- Born: Abram Moiseyevich Ioffe 16 June 1881 Upyna, Kovno Governorate, Russian Empire
- Died: 8 March 1963 (aged 81) Moscow, Russian SFSR, Soviet Union
- Other name: Abraomas Deborinas
- Occupations: Locksmith; philosopher;
- Awards: Order of the Red Banner of Labour; Medal "For Valiant Labour in the Great Patriotic War 1941–1945";

Academic background
- Education: University of Bern
- Influences: Georgi Plekhanov; Ivan Luppol;

Academic work
- Discipline: Philosophy
- Sub-discipline: Marxist philosophy
- Main interests: Russian Machism

= Abram Deborin =

Soviet philosopher (1881–1963)

Abram Moiseyevich Deborin (Ioffe) (Абра́м Моисе́евич Дебо́рин (Ио́ффе); , Upyna, Raseiniai uezd, Kovno Governorate – 8 March 1963, Moscow) was a Soviet Marxist philosopher and academician of the Academy of Sciences of the Soviet Union (1929). Deborin oscillated between The Bolshevik and Menshevik factions of the Russian Social Democratic Labour Party, before settling with the Bolsheviks and enjoying a long career as a philosopher in the Soviet Union. Although this career suffered under Stalin, he lived to see his works republished when the Soviet Union was led by Nikita Khrushchev.

==Before the Russian Revolution==
Entering the revolutionary movement by the end of the 1890s, Deborin joined the Bolshevik faction of the Russian Social Democratic Labour Party in 1903. By 1907, however, he switched to the Menshevik faction and became known as one of Georgi Plekhanov's disciples, both in politics and philosophy. In 1908, Deborin graduated from the philosophy department at Bern University ( Lyubov Axelrod had received her doctorate there in 1900). He soon began publishing major books and articles on philosophy from a Marxist perspective. He then wrote "Filosofiia Makha" (Machist Philosophy), published in Golos sotsialdemokrata, in April 1908. Here he characterized Bolshevism as a political manifestation of the 'subjectivism' and 'voluntarism' inherent in Machism, and that their "tacticians and practical people" were unwitting Machists and idealists. Lenin was one of the practical people who despite his rejection of "machism" had abided by a truce within the Bolshevik faction whereby they agreed not to politicize such philosophical issues.

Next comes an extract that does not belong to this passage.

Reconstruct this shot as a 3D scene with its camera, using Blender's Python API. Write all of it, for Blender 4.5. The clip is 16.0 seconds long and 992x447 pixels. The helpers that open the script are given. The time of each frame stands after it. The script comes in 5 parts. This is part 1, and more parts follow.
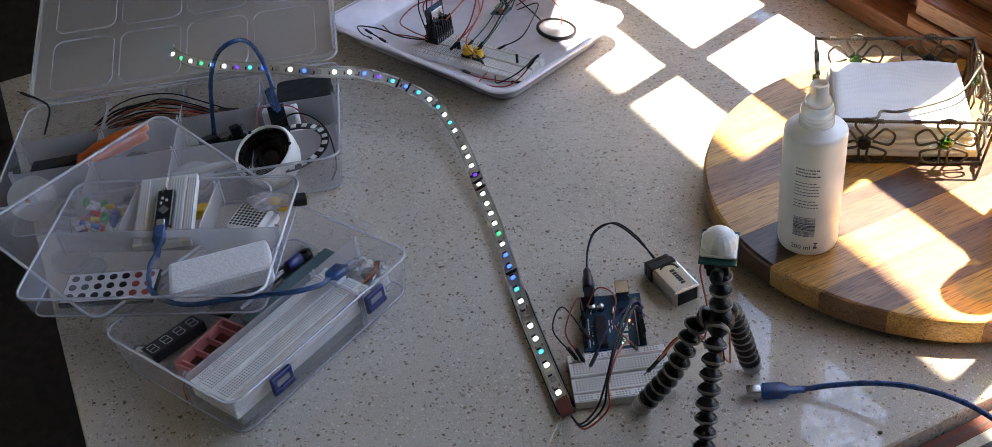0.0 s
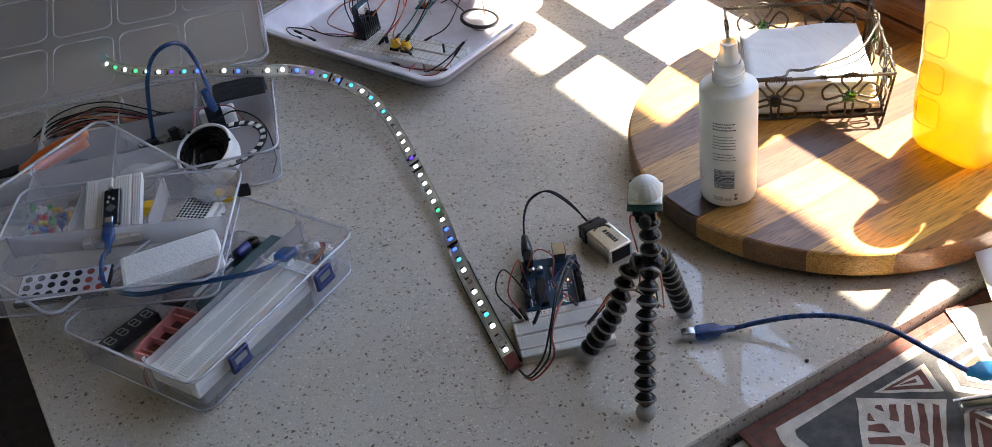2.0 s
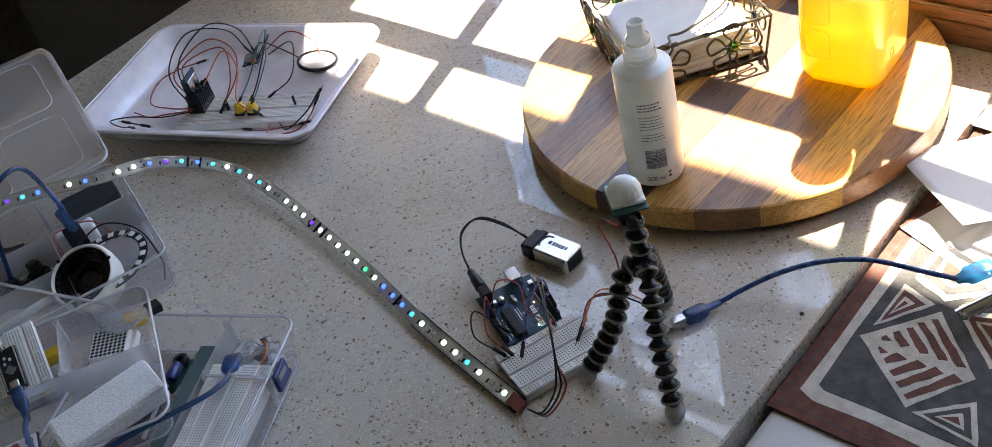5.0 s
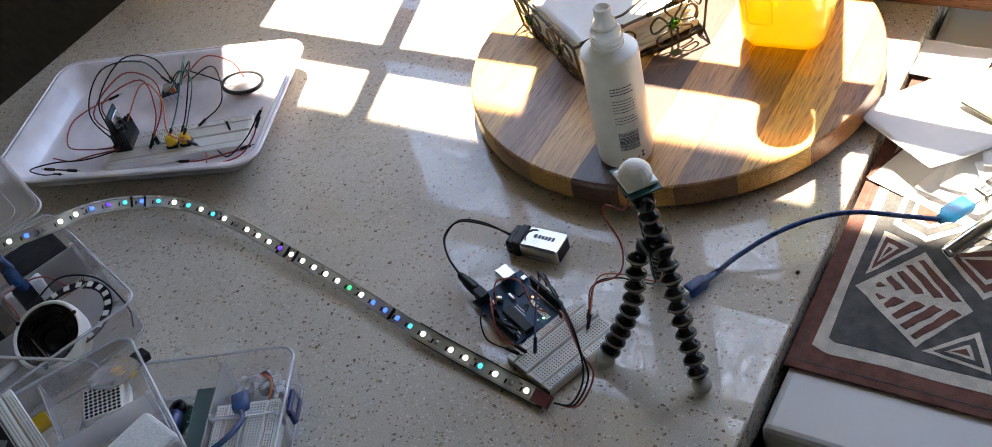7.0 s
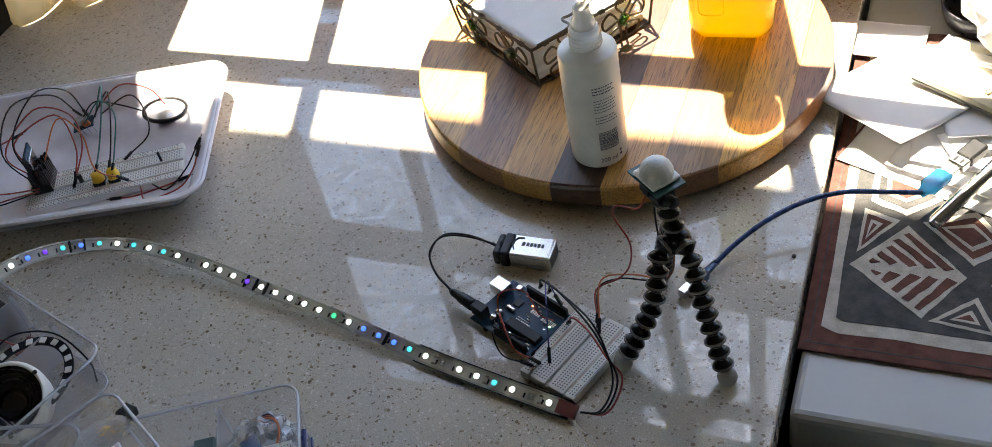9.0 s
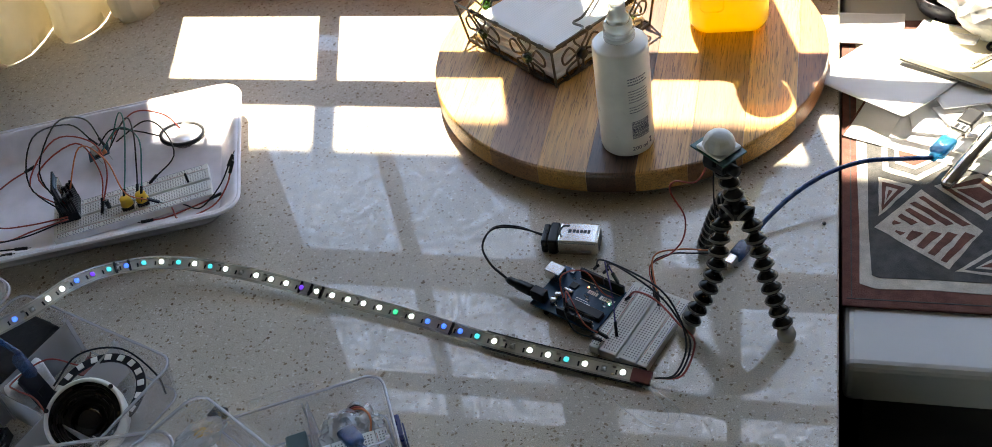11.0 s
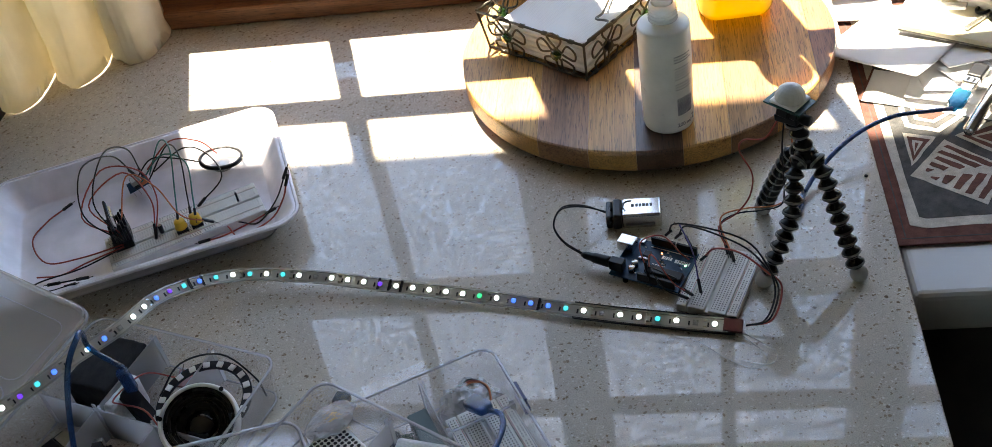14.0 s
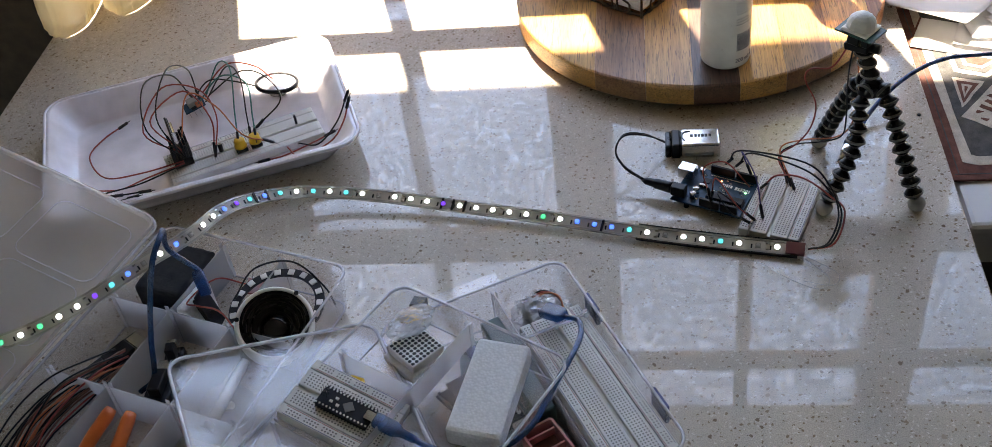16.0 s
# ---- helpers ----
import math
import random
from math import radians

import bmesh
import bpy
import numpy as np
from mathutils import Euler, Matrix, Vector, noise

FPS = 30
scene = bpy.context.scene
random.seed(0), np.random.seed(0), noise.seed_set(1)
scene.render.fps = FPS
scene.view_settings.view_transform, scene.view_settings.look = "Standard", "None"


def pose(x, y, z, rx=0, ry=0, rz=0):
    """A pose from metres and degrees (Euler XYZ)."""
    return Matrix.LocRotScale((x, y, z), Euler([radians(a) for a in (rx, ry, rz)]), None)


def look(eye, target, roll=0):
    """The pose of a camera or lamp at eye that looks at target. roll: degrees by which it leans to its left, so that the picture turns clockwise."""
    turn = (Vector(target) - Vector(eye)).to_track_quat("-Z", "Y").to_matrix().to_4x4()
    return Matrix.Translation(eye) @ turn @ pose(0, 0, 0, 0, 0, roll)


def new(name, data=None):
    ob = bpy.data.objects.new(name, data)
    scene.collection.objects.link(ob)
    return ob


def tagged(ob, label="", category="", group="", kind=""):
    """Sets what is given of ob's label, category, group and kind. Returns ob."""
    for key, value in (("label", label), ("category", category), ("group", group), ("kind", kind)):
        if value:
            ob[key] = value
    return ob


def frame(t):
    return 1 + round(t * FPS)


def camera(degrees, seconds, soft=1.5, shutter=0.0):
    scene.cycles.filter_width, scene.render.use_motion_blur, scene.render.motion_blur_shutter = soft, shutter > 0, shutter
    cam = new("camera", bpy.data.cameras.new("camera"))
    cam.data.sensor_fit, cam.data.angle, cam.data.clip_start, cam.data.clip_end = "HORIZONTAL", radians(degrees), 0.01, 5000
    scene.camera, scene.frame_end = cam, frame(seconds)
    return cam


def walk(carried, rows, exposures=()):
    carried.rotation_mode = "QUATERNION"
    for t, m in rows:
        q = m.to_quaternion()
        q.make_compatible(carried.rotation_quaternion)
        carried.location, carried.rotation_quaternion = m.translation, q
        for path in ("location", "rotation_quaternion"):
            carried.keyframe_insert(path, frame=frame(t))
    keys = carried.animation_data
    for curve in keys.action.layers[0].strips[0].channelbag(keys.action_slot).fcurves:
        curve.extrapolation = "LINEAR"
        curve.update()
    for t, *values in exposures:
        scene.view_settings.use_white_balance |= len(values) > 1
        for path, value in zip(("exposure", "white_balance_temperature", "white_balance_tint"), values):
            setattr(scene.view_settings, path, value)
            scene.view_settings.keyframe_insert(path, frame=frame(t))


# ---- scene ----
cam = camera(47.3, 16.0, 0.55)
PATH = [
    (0, (0.4164, -0.3353, 0.6820), (-1.0639, 0.2250, -0.5410), -7.6),
    (0.5, (0.4281, -0.3459, 0.6780), (-1.0143, 0.2916, -0.5520), -8.6),
    (1, (0.4558, -0.3255, 0.6740), (-0.9947, 0.3135, -0.5460), -9.3),
    (1.5, (0.4814, -0.3172, 0.6740), (-0.9928, 0.2907, -0.5320), -8.9),
    (2, (0.4711, -0.3674, 0.6800), (-0.9700, 0.3025, -0.5330), -9.0),
    (2.5, (0.4634, -0.4286, 0.6870), (-0.9191, 0.3772, -0.5120), -13.3),
    (3, (0.4550, -0.4424, 0.6850), (-0.9040, 0.4109, -0.5090), -14.2),
    (3.5, (0.4258, -0.4293, 0.6830), (-0.8758, 0.4936, -0.5230), -13.0),
    (3.7, (0.4132, -0.4061, 0.6790), (-0.9002, 0.4881, -0.5350), -13.7),
    (5.8, (0.2970, -0.4724, 0.7070), (-0.8203, 0.5466, -0.6020), -16.3),
    (6, (0.3027, -0.4695, 0.7100), (-0.8424, 0.5192, -0.5980), -15.9),
    (6.5, (0.2691, -0.4907, 0.6980), (-0.8515, 0.5332, -0.6040), -14.1),
    (7, (0.2192, -0.5165, 0.7150), (-0.7433, 0.6184, -0.6200), -16.3),
    (7.5, (0.1641, -0.5467, 0.7250), (-0.6477, 0.6655, -0.6430), -16.0),
    (8, (0.1521, -0.5270, 0.7220), (-0.6976, 0.6692, -0.6380), -15.6),
    (8.5, (0.1212, -0.5275, 0.7190), (-0.7075, 0.6714, -0.6510), -13.7),
    (8.7, (0.1041, -0.5363, 0.7210), (-0.6685, 0.6901, -0.6570), -13.3),
    (10.8, (-0.0423, -0.6504, 0.7400), (-0.5328, 0.7215, -0.6310), -11.4),
    (11, (-0.0424, -0.6580, 0.7440), (-0.5457, 0.7196, -0.6150), -11.4),
    (11.5, (-0.0376, -0.6766, 0.7360), (-0.5416, 0.7068, -0.6180), -9.8),
    (12, (-0.0986, -0.7052, 0.7430), (-0.5763, 0.7003, -0.5980), -9.5),
    (12.5, (-0.1430, -0.7116, 0.7400), (-0.5677, 0.7294, -0.5790), -10.4),
    (13, (-0.1638, -0.7286, 0.7400), (-0.5151, 0.7366, -0.5760), -10.9),
    (13.5, (-0.1928, -0.7518, 0.7380), (-0.5029, 0.7322, -0.5670), -10.7),
    (14, (-0.1994, -0.7642, 0.7410), (-0.5117, 0.7197, -0.5640), -11.3),
    (14.5, (-0.1959, -0.7734, 0.7370), (-0.5509, 0.7032, -0.5650), -9.9),
    (15, (-0.2385, -0.7829, 0.7260), (-0.5644, 0.6950, -0.5810), -9.2),
    (15.5, (-0.2726, -0.8005, 0.7170), (-0.5746, 0.6722, -0.6020), -9.1),
    (16, (-0.2822, -0.8268, 0.7190), (-0.5519, 0.6445, -0.6080), -8.5),
]
LIGHT_KEYS = [(0, 3.16, 7420, 15), (3.5, 3.28, 7400, 13), (6, 3.20, 7550, 12), (8.5, 2.95, 7650, 10), (11, 2.91, 7600, 8), (14.5, 2.92, 7580, 9), (16, 3.21, 7950, 14)]
walk(cam, [(t, look(eye, target, roll)) for t, eye, target, roll in PATH], LIGHT_KEYS)

# ---- light ----
SUN_EL, SUN_SLOPE = radians(64.3), 0.30          # the sun stands over the window, a little to the left
flow = Vector((SUN_SLOPE, -1.0, 0)).normalized() * math.cos(SUN_EL) + Vector((0, 0, -math.sin(SUN_EL)))
world = bpy.data.worlds.new("sky")
scene.world = world
world.use_nodes = True
wn = world.node_tree.nodes
sky = wn.new("ShaderNodeTexSky")
sky.sky_type, sky.sun_disc = "NISHITA", False
sky.dust_density, sky.air_density, sky.ozone_density = 0.3, 1.0, 2.0
sky.sun_elevation, sky.sun_rotation = SUN_EL, math.atan2(-flow.x, -flow.y)
world.node_tree.links.new(sky.outputs["Color"], wn["Background"].inputs["Color"])
wn["Background"].inputs["Strength"].default_value = 0.15
sun = new("sun", bpy.data.lights.new("sun", "SUN"))
sun.data.energy, sun.data.angle, sun.data.color = 4.0, radians(0.55), (1.0, 0.95, 0.86)
sun.matrix_world = Matrix.Translation((0, 2, 4)) @ flow.to_track_quat("-Z", "Y").to_matrix().to_4x4()


# ---- mesh helpers ----
def link(name, bm, mat, smooth=False):
    me = bpy.data.meshes.new(name)
    bm.normal_update()
    bm.to_mesh(me)
    bm.free()
    for m in (mat if isinstance(mat, (list, tuple)) else [mat]):
        me.materials.append(m)
    if smooth:
        for p in me.polygons:
            p.use_smooth = True
    return new(name, me)


def part(name, bm, mat, parent, label="", smooth=False):
    """One mesh object under a thing or a part."""
    ob = link(name, bm, mat, smooth)
    ob.parent = parent
    if label:
        tagged(ob, label)
    return ob


def thing(name, m, label, category, group="", kind=""):
    ob = new(name)
    ob.empty_display_size = 0.02
    ob.matrix_world = m
    return tagged(ob, label, category, group, kind)


def solid(name, bm, mat, m, label, category, group="", kind="", smooth=False):
    """A thing that is one mesh."""
    ob = link(name, bm, mat, smooth)
    ob.matrix_world = m
    return tagged(ob, label, category, group, kind)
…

==After the Russian Revolution==
Soon after the October Revolution of 1917, Deborin left the Mensheviks and began lecturing at the Sverdlov Communist University, the Institute of Red Professors and the Institute of Philosophy. He soon assumed editorial duties at the journal, Under the Banner of Marxism, which he headed from 1926-1931. Deborin joined the Communist Party in 1928. Following the 1917 October Revolution, Soviet philosophy found itself divided itself between two factions: the "dialecticians," headed up by Deborin, and "mechanists," whose leading figure was the philosopher Lyubov Axelrod (the then prominent Bolshevik leader Nikolai Bukharin was seen as an ally of the "mechanists," although he did not entirely agree with them).

==Under Stalin==
In 1931, Joseph Stalin decided the issue of the debate between dialecticians and mechanists by publishing a decree which identified dialectical materialism as pertaining solely to Marxism–Leninism. He then codified it in Dialectical and Historical Materialism (1938) by enumerating the "laws of dialectics", which are the grounds of particular disciplines and in particular of the science of history, and which guarantees their conformity to the "proletarian conception of the world". Thus, diamat was imposed on most Communist parties affiliated to the Third International. Dialectical materialism (diamat) became the official philosophy of the Soviet Union and remained as such until its dissolution. When Stalin decided in favor of dialectical materialism, Deborin made a show of support for Stalin's position. However he dared to propose himself to Stalin as a theoretical sidekick, akin to Engels with Marx. At that moment Stalin was already declared to be "the great theoretician of Marxism", and Deborin with "Deborinites" were suppressed for "Menshevizing idealism": overpraising the idealist Hegel while undervaluing Lenin as a philosopher. For some years afterwards, Deborin kept a low profile, and most of his writings were suppressed. However, he lived long enough to see all of his works republished in the Soviet Union during the "Khrushchev Thaw".